Move away from the megaphone

May 21st, 2009

I was reminded at a recent meeting that good selling is not so much a case of a portfolio of specific skills but simply good communication.

We have a number of ways to measure how good a person is likely to be at selling using a number of specific tools such as Fit4 and elements of Thomas International, Belbin and others. But one trait seems to shine through amongst the best salespeople - they are great communicators.

But what do we mean by this? What we don’t mean is they are great talkers - hence the title of this blog entry. “Selling ain’t telling” is one of our A&P mantras. In other words, talking AT the prospect rarely gets them to commit to buy. Conversing WITH them is way more powerful.
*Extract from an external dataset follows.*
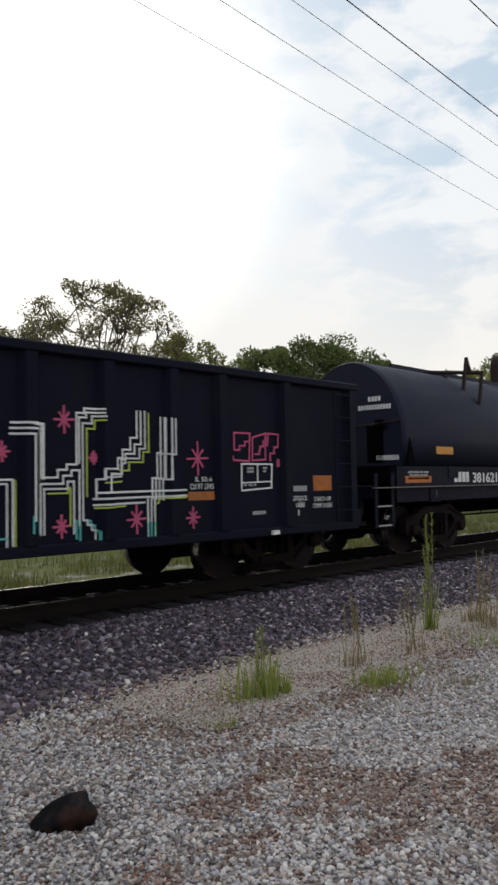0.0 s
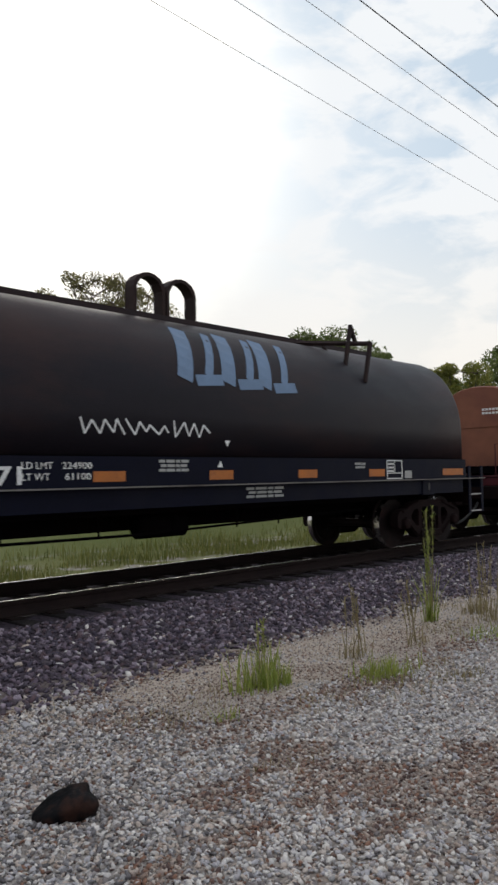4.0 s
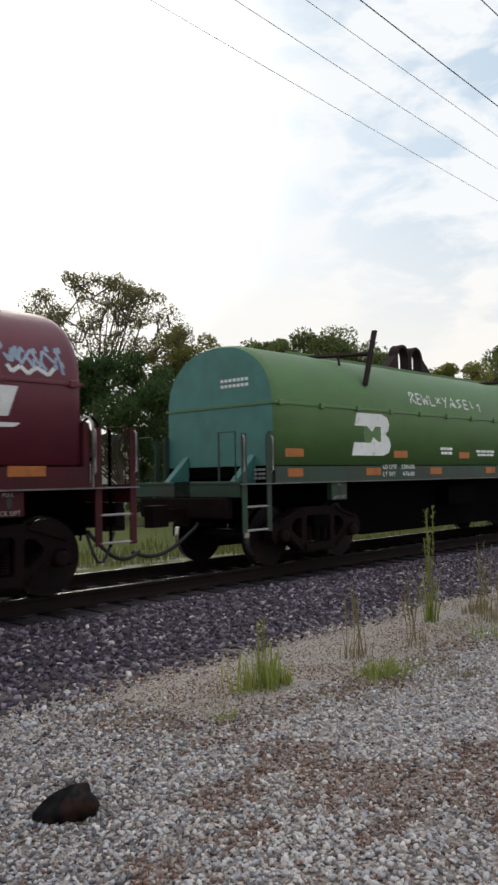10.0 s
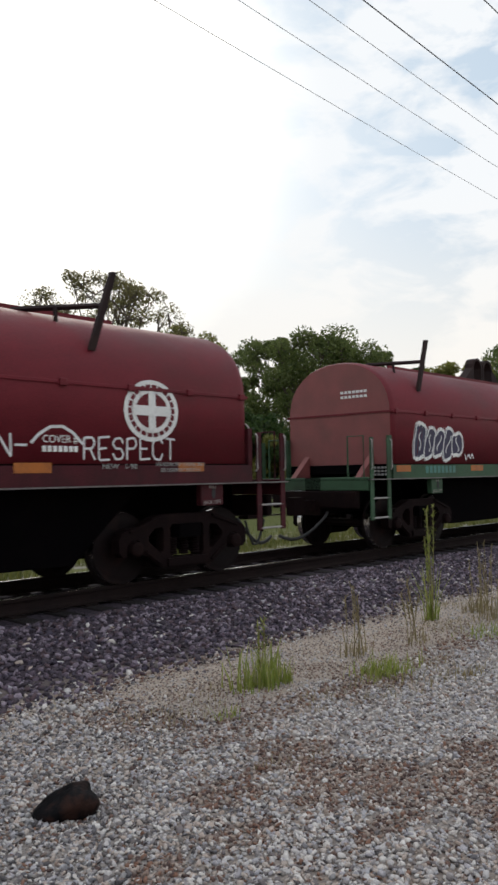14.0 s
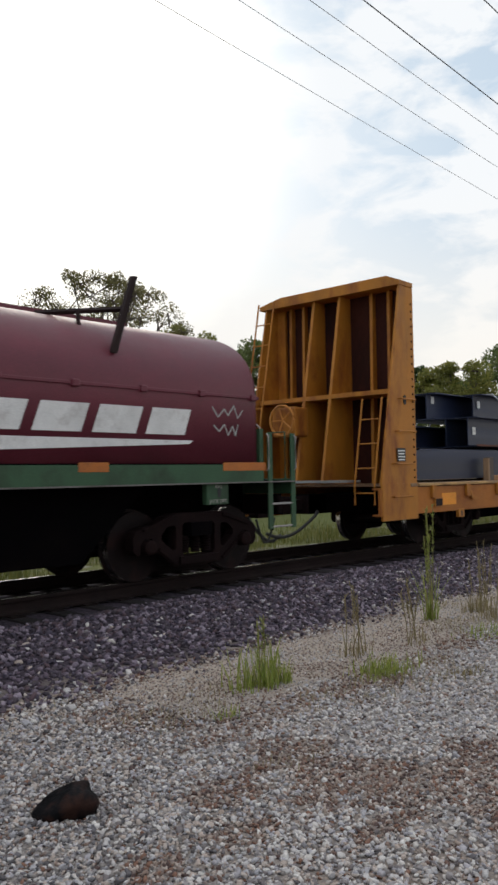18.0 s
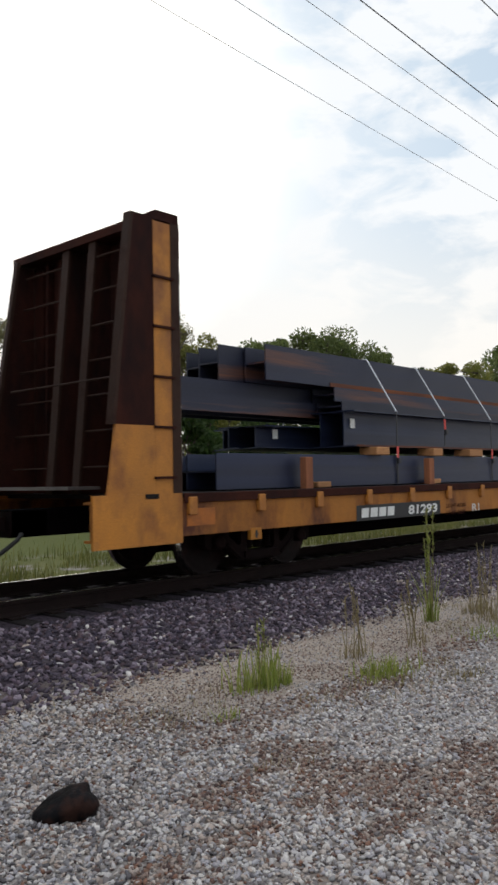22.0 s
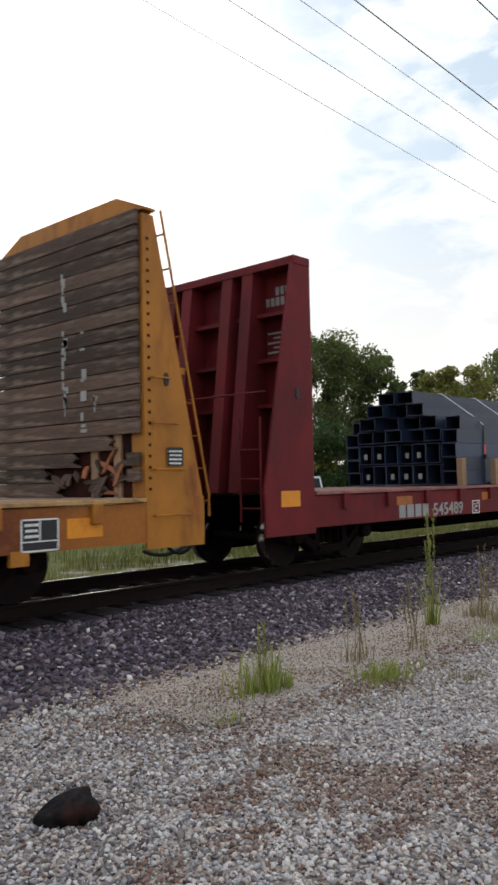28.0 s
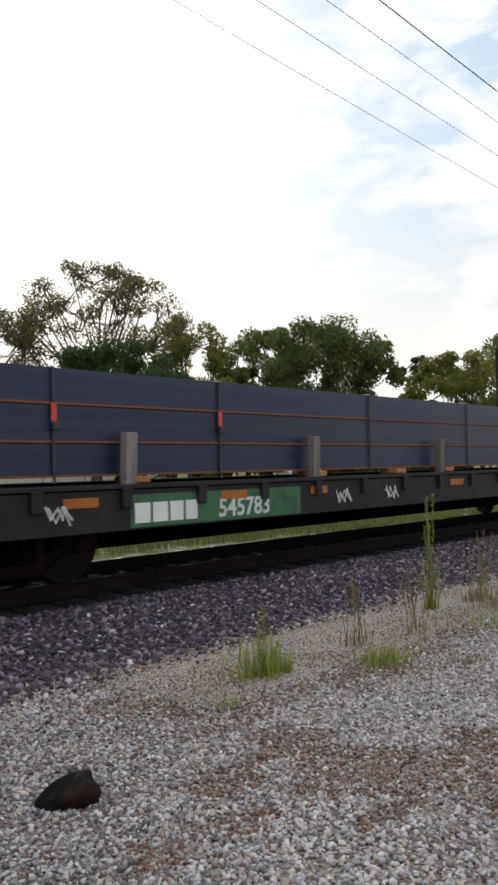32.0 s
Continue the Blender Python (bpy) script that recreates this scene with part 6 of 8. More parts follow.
for pts_, w_ in (([(4.74, 2.12), (4.80, 2.03), (4.84, 1.90)], 0.09), ([(4.78, 2.11), (4.90, 2.14), (4.95, 2.06), (4.86, 1.99)], 0.05), ([(4.98, 2.12), (4.95, 2.0), (4.96, 1.90)], 0.055), ([(5.16, 2.08), (5.06, 2.07), (5.03, 1.98), (5.09, 1.92), (5.18, 1.95)], 0.05), ([(5.05, 2.0), (5.16, 2.02)], 0.035), ([(5.22, 1.98), (5.24, 1.98)], 0.03),
                 ([(5.30, 1.94), (5.42, 1.92), (5.52, 1.88)], 0.07), ([(5.48, 1.99), (5.56, 1.88), (5.60, 1.97), (5.66, 1.86), (5.71, 1.98)], 0.045), ([(5.78, 2.0), (5.76, 1.86), (5.84, 1.83), (5.88, 1.99), (5.86, 1.80)], 0.05), ([(5.92, 2.04), (5.93, 1.86), (6.02, 1.76), (6.04, 1.88), (5.94, 1.82)], 0.04), ([(6.04, 1.78), (5.96, 1.66)], 0.03)):
    ribbon(pts_, w_, hC, M["ink"], coil4)
patch("painted_over_patch", -6.45, -3.05, 1.56, 2.09, HOOD_Y + 0.002, M["buffed"], coil4)
small_lines(coil4, -0.1, 1.49, 0.5, 3)
small_lines(coil4, 2.0, 1.47, 0.7, 2)
write("FOR RESTRICTED LOADING ONLY", 4.42, SILL_Y, 1.455, 0.05, M["white"], coil4, 0.86)
write("SEE EQUIPMENT REGISTER", 4.52, SILL_Y, 1.39, 0.05, M["white"], coil4, 0.70)
write("NEW 11-97", 3.95, SILL_Y, 1.41, 0.06, M["white"], coil4, 0.5)
triangle(coil4, 0.17, 1.64, 0.05, HOOD_Y)

# glossy maroon car
name_blocks(coil5, -5.93, 1.36, [0.14, 0.14, 0.13, 0.13], 0.16, SILL_Y, "grey")
write("534717", -5.1, SILL_Y, 1.36, 0.17, M["silver"], coil5, 0.74, bold=0.004)
serif_word("COIL", -1.08, 1.355, 0.70, 0.17, SILL_Y, coil5, M["white"], 0.006)
serif_word("CAR", -0.12, 1.355, 0.62, 0.17, SILL_Y, coil5, M["white"], 0.006)
write("& -XL", 0.58, SILL_Y, 1.38, 0.11, M["white"], coil5, 0.5, bold=0.006)
patch("underline", 0.56, 1.1, 1.345, 1.36, SILL_Y, M["white"], coil5)
reflectors(coil5, [(-3.7, -3.25), (-1.62, -1.19), (1.16, 1.62), (3.54, 3.98), (5.74, 6.2), (-6.4, -5.95)], 1.40, 1.51)
load_limits(coil5, -2.95, 1.35, "235000", "50900", 0.95, "grey")
big_owner_mark(coil5, 2.62, 1.80, 3.3, 0.55)
small_lines(coil5, 1.0, 1.99, 0.95, 3, "white", HOOD_Y, 0.06, 0.10)
triangle(coil5, 0.18, 1.62, 0.055, HOOD_Y)
small_lines(coil5, 2.3, 1.47, 0.7, 3)
small_lines(coil5, 4.6, 1.47, 0.8, 2)
for i in range(2):
    ribbon(squiggle(5.55, 6.5, 2.50 + 0.05 * i, 2.86, 13 - 2 * i, 20 + i), 0.035, hC, M["paleblue"], coil5)
ribbon(squiggle(5.75, 6.35, 2.46, 2.58, 6, 24), 0.045, hC, M["silver"], coil5)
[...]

The old adage about having two ears and one mouth and us using them in that proportion (paraphrasing the Greek philosopher Zeno I believe) still applies. Getting a message across is not a function of the number of words we use, or how long a meeting lasts. The best newspaper headlines are often very short, but they still get the message across with impact, sometimes with wit, but always with brevity.
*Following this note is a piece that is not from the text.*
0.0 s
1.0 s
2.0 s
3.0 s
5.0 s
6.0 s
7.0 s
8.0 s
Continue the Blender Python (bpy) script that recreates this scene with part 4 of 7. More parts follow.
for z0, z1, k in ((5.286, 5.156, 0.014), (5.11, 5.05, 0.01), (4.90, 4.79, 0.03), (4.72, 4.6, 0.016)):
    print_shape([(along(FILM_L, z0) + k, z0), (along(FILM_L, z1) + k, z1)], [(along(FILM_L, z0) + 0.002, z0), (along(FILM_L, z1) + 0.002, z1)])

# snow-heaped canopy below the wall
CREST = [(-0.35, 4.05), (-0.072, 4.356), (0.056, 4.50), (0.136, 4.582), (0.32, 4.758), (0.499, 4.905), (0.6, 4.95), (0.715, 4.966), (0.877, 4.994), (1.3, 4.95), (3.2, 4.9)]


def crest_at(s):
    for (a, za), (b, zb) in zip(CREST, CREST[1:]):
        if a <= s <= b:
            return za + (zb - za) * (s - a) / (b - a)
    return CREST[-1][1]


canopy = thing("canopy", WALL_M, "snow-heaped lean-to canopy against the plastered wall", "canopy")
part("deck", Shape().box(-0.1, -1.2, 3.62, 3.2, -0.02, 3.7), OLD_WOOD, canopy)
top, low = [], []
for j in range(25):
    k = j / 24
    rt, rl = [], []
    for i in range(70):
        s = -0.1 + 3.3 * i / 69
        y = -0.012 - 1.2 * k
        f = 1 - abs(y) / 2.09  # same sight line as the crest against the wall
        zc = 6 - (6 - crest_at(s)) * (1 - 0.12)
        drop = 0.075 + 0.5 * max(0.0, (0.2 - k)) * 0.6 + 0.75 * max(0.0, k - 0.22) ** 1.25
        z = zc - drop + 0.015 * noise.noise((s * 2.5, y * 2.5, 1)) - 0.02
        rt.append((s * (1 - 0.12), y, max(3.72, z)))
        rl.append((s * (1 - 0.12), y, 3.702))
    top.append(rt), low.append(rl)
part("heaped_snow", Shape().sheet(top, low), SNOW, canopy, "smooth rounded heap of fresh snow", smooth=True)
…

All the great wits and thinkers in the world were always able to cut down critics with a few short words. As Winston Churchill once responded to the accusation that he was inebriated (again): “I may be drunk, Miss, but in the morning I will be sober and you will still be ugly”. I am not saying we need to insult our prospects, but we can do so much more by choosing our words carefully.

And communication is not just about the economic choice of words. It is the stuff in between…….silence. One of the most powerful closes is “first to speak, loses”. And so it is with handling objections or analysing the prospects needs.

So let’s pay more attention to how we gather information and less to how we broadcast it. Put away the megaphone and pick up the microphone, you could say.

Trim your sails for better sales

March 20th, 2009

One of my favourite idioms is “a rising tide raises all ships”. Together we can achieve so much more than alone. However, a lot of sales people tend to be less instinctively collaborative and are more likely to be self-motivated and self-absorbed.

When times get tough, the salesman will tend to be even more inward-looking. But this is the very time to summon the reserve troops, to look to additional ways of finding leads and to building partnerships. After all, a lot of sales people have fewer leads to chase and more time to develop the pipeline.

The wise sales organisation is building partnerships now that will gradually yield business during the quiet times and be a springboard when the recover comes.

Strategic
You need to start working with what is left of your marketing department and be thinking of ways to attract the right types of prospects.

Maybe you could even be collaborating with companies that in the past used to be competitors. Recent episode of Nature’s Great Events showed dolphins and sharks working together to round up a school of tasty fish. Normally the sharks would be eating the dolphins not working with them. But tough times demand different solutions.

Tactical
Almost all my contacts are reporting that prospects are becoming increasingly difficult to contact. They are less likely to take your call and more likely to be rude if they do. So we need to sprinkle crumbs on the lake to attract the ducks, not throw great loaves.

If you contact lapsed or past customers then make sure you have a clear reason to do so. A reason that benefits them. This may be looking for articles in your contacts’ trade magazines and forwarding these to them. Or maybe you have learnt some useful technical tips that can enhance their business. Don’t worry about whether you can sell to them just yet.

Possibly you can go to your marketing specialists and come up with ideas and offer your time to them. You could organise a seminar on a hot topic, a roadshow or find an exhibition you can attend. There is a host of creative ways you can generate leads, rather than just doing more regular prospecting and trying to close harder.